Knight was uninfected. In a review of The General Theory published in 1937, Knight noted and brusquely dismissed Keynes’ argument that, instead of markets tending towards full employment, “a large amount of unemployment, involuntary and not due to friction, is characteristic of the equilibrium position.”
The General Theory, Knight wrote, “requires extensive re-interpretation and integration with a general theory running in terms of equilibrium with full employment, before it can be accepted as sound or useful.”
Keynes’ characterization of the classical economics he opposed were “the sort of caricatures which are typically set up as straw men for purposes of attack in controversial writing.” “On the other hand,” Knight continued “many of Mr. Keynes’s own doctrines are, as he would proudly admit, among the notorious fallacies to combat which has been considered a main function of the teaching of economics.”
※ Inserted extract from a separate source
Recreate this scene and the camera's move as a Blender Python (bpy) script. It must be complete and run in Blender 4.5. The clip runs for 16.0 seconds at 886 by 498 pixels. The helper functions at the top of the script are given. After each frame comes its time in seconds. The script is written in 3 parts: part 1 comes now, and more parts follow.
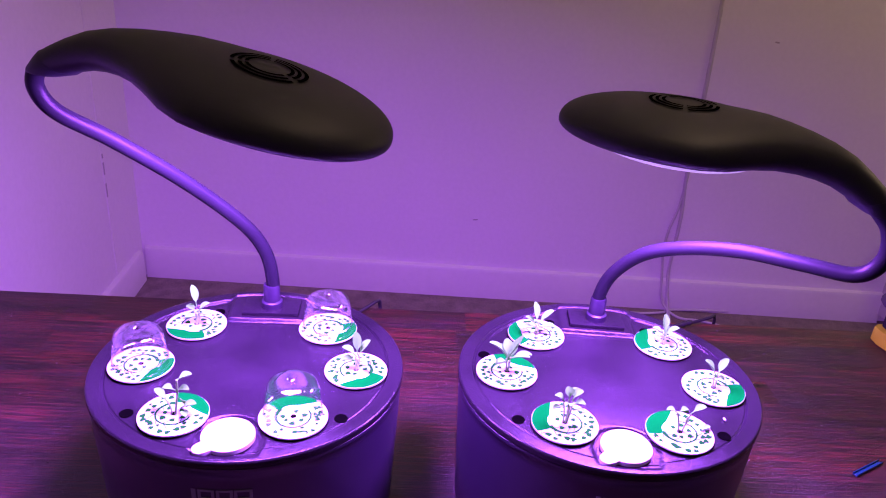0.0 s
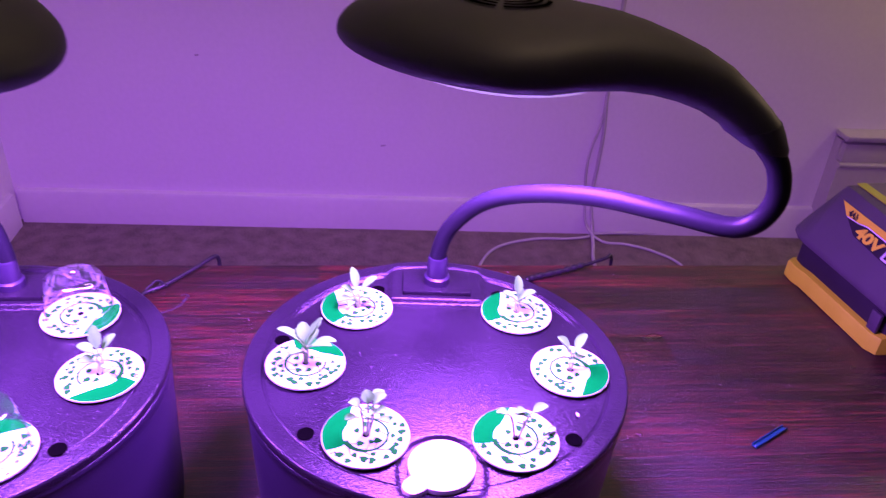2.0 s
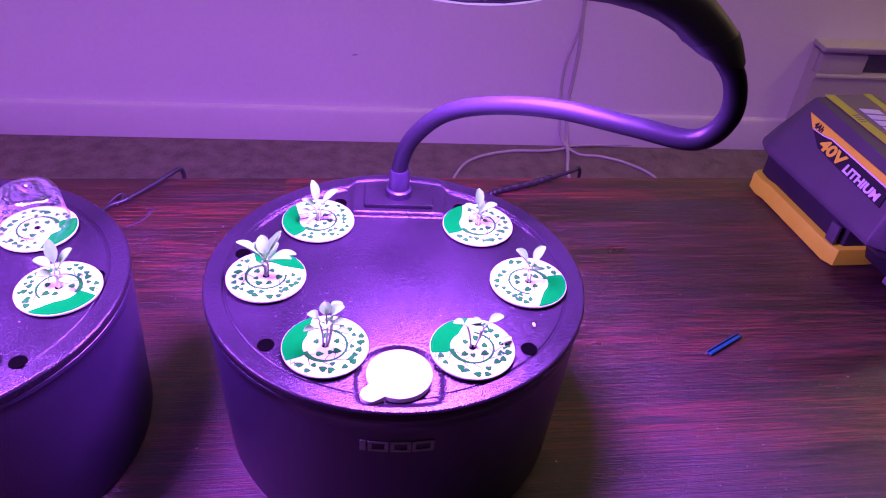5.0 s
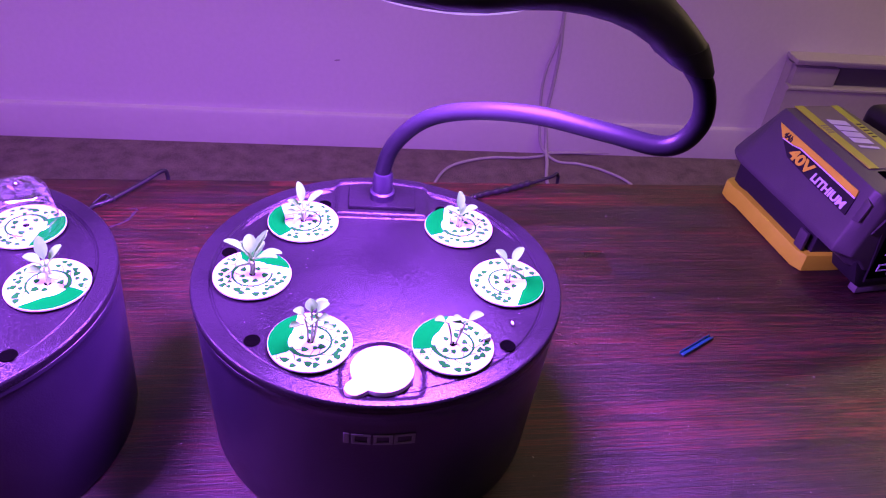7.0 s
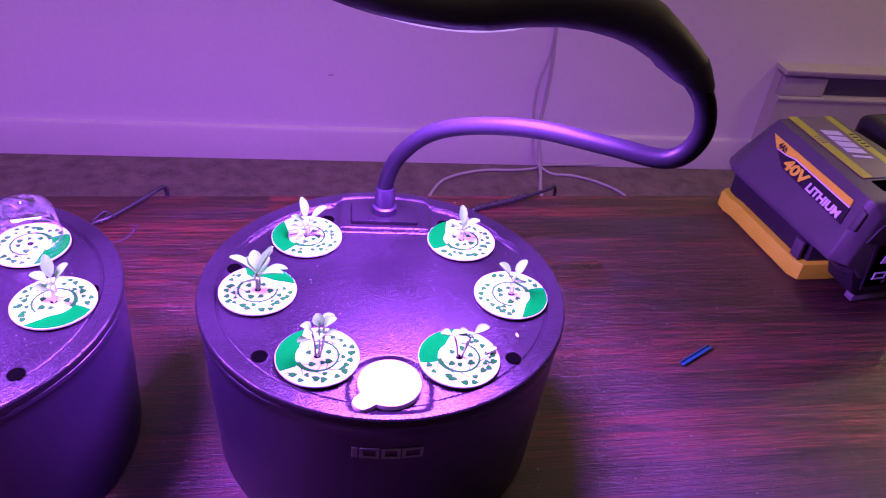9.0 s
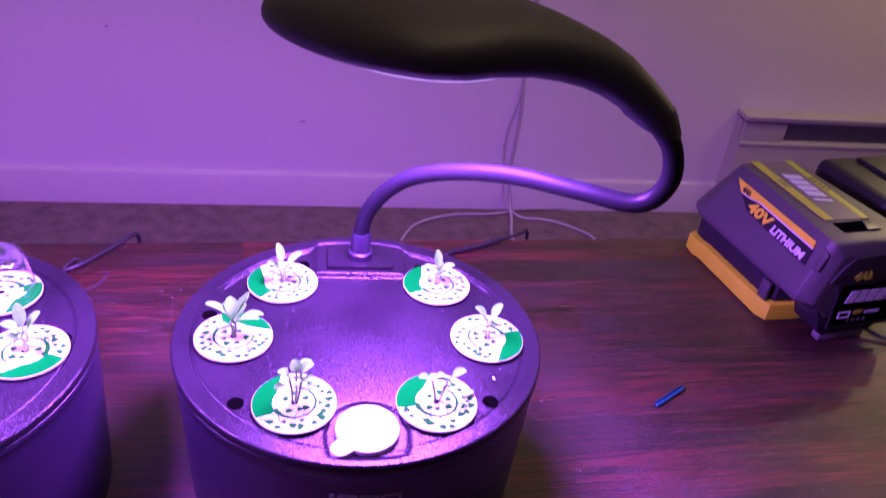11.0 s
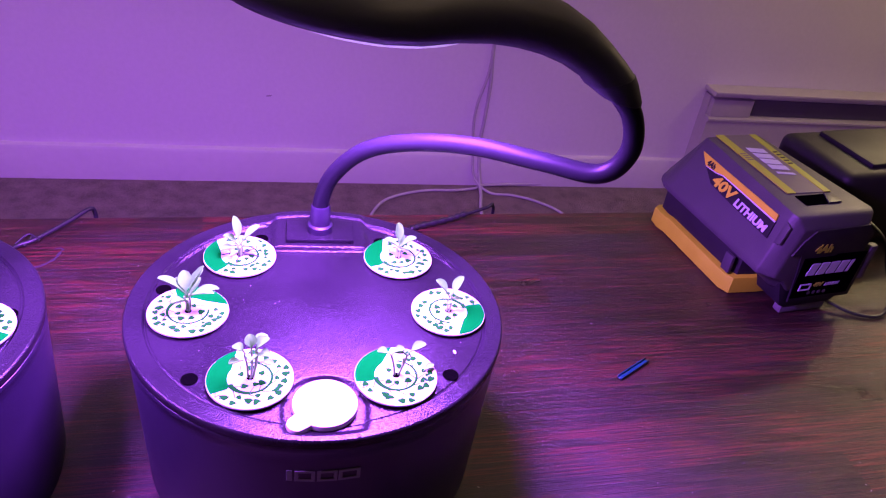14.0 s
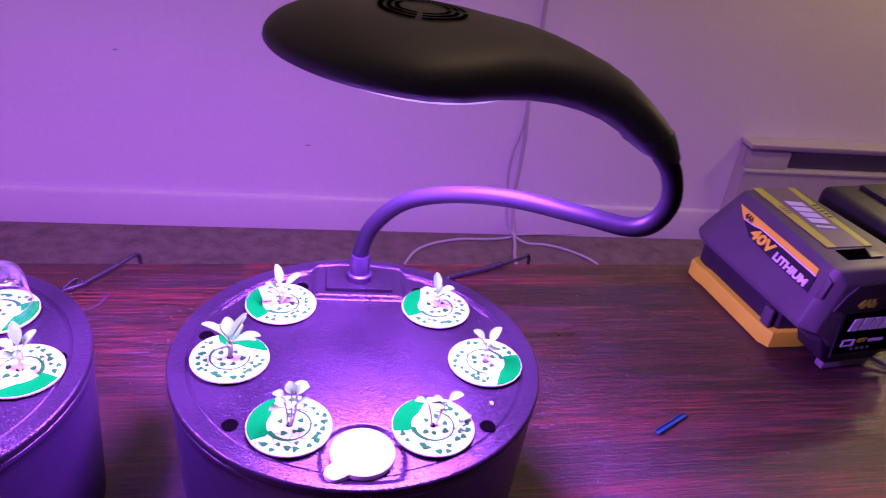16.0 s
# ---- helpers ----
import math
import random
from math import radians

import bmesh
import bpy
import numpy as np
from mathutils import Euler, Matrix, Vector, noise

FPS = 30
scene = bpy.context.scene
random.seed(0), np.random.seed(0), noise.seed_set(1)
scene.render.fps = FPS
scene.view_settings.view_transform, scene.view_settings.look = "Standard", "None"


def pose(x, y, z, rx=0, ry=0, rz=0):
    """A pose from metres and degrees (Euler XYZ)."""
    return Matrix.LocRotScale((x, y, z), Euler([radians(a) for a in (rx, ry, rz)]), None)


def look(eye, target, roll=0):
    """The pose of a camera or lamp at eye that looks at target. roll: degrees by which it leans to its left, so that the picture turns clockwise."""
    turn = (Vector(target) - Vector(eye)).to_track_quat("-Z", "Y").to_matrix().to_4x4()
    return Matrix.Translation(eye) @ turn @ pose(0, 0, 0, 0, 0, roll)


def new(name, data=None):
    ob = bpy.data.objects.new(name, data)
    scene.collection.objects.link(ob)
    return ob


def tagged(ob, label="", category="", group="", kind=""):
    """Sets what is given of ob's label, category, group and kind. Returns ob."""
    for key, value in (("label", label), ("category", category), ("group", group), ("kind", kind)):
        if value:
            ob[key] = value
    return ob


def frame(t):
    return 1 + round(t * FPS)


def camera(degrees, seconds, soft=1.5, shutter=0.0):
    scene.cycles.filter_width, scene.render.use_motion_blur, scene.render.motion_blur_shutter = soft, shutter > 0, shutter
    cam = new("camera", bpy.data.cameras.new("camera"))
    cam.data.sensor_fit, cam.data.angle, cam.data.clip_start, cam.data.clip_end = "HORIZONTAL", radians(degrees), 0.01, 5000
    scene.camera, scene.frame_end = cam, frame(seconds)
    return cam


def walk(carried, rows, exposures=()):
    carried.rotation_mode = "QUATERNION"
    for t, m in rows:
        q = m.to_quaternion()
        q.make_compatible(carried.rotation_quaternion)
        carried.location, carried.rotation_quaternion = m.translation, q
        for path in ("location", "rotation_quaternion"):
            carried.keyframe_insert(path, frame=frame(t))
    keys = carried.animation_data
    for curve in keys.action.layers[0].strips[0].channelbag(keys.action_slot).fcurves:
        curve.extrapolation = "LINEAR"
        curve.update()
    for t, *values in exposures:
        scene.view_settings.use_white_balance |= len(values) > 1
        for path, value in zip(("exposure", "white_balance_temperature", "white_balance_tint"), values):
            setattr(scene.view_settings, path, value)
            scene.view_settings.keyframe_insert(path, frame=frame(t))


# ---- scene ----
cam = camera(60.4, 16.0, soft=1.1, shutter=0.8)
PATH = [
    (0, (-0.153, -0.431, 0.467), (-0.072, 1.374, -0.391), 4.0),
    (0.5, (-0.16, -0.422, 0.464), (-0.03, 1.371, -0.411), 4.1),
    (0.8, (-0.127, -0.383, 0.455), (0.064, 1.388, -0.457), 4.0),
    (1, (-0.097, -0.357, 0.45), (0.121, 1.408, -0.465), 4.3),
    (1.5, (-0.075, -0.374, 0.453), (0.119, 1.367, -0.512), 3.9),
    (2, (-0.041, -0.298, 0.43), (0.169, 1.4, -0.605), 3.8),
    (2.5, (-0.035, -0.296, 0.434), (0.176, 1.385, -0.628), 3.4),
    (3, (-0.036, -0.304, 0.444), (0.161, 1.402, -0.58), 2.7),
    (3.5, (-0.033, -0.304, 0.44), (0.173, 1.371, -0.634), 3.1),
    (4, (-0.032, -0.301, 0.432), (0.209, 1.284, -0.764), 4.1),
    (4.2, (-0.029, -0.299, 0.431), (0.228, 1.265, -0.788), 4.6),
    (6.3, (-0.033, -0.304, 0.434), (0.232, 1.257, -0.787), 5.7),
    (6.5, (-0.036, -0.31, 0.437), (0.255, 1.246, -0.785), 6.0),
    (7, (-0.033, -0.313, 0.437), (0.284, 1.253, -0.765), 6.7),
    (7.5, (-0.043, -0.315, 0.441), (0.256, 1.261, -0.753), 6.0),
    (8, (-0.041, -0.318, 0.442), (0.253, 1.266, -0.743), 5.8),
    (10.5, (-0.041, -0.308, 0.434), (0.378, 1.27, -0.722), 7.5),
    (11, (-0.045, -0.318, 0.442), (0.369, 1.319, -0.63), 7.1),
    (11.5, (-0.043, -0.317, 0.44), (0.359, 1.351, -0.588), 6.7),
    (12, (-0.039, -0.317, 0.438), (0.392, 1.294, -0.665), 7.4),
    (12.5, (-0.039, -0.316, 0.438), (0.418, 1.279, -0.679), 7.8),
    (13, (-0.037, -0.316, 0.437), (0.435, 1.273, -0.682), 8.2),
    (13.5, (-0.038, -0.316, 0.437), (0.439, 1.269, -0.686), 8.3),
    (14, (-0.036, -0.315, 0.436), (0.448, 1.275, -0.677), 8.4),
    (14.5, (-0.036, -0.317, 0.438), (0.455, 1.292, -0.643), 8.4),
    (15, (-0.037, -0.322, 0.442), (0.439, 1.31, -0.611), 8.1),
    (15.5, (-0.036, -0.324, 0.442), (0.404, 1.336, -0.584), 7.7),
    (16, (-0.041, -0.318, 0.44), (0.361, 1.356, -0.577), 7.3),
]
walk(cam, [(t, look(eye, target, roll)) for t, eye, target, roll in PATH], exposures=((0, 0.0), (14.4, 0.0), (15.2, 0.1), (16, 0.22)))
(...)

A 1950 Forbes article on American academic economists noted that Keynes “swept the profession, excepting Chicago” and much of this was because of Knight, who Forbes dubbed the “dean of anti-Keynesian, orthodox, classical economists.” He told a meeting of the American Economic Association in the 1950s: “If there’s anything I can’t stand it’s a Keynesian and a believer in monopolistic competition.”
As the Chicago School took its more familiar form after the war, Knight continued to defy easy categorization, but he always erred on the side of liberalism. In 1948, the iconoclastic Knight summed up his view thus:
“I believe that individualism must be the political philosophy of intelligent and morally serious men…It is my conviction that any great extension of state action in economics is incompatible with political liberty, that ‘control’ will call for more control and tend to run into complete regimentation…and finally into absolutism, with or without a destructive struggle for power.”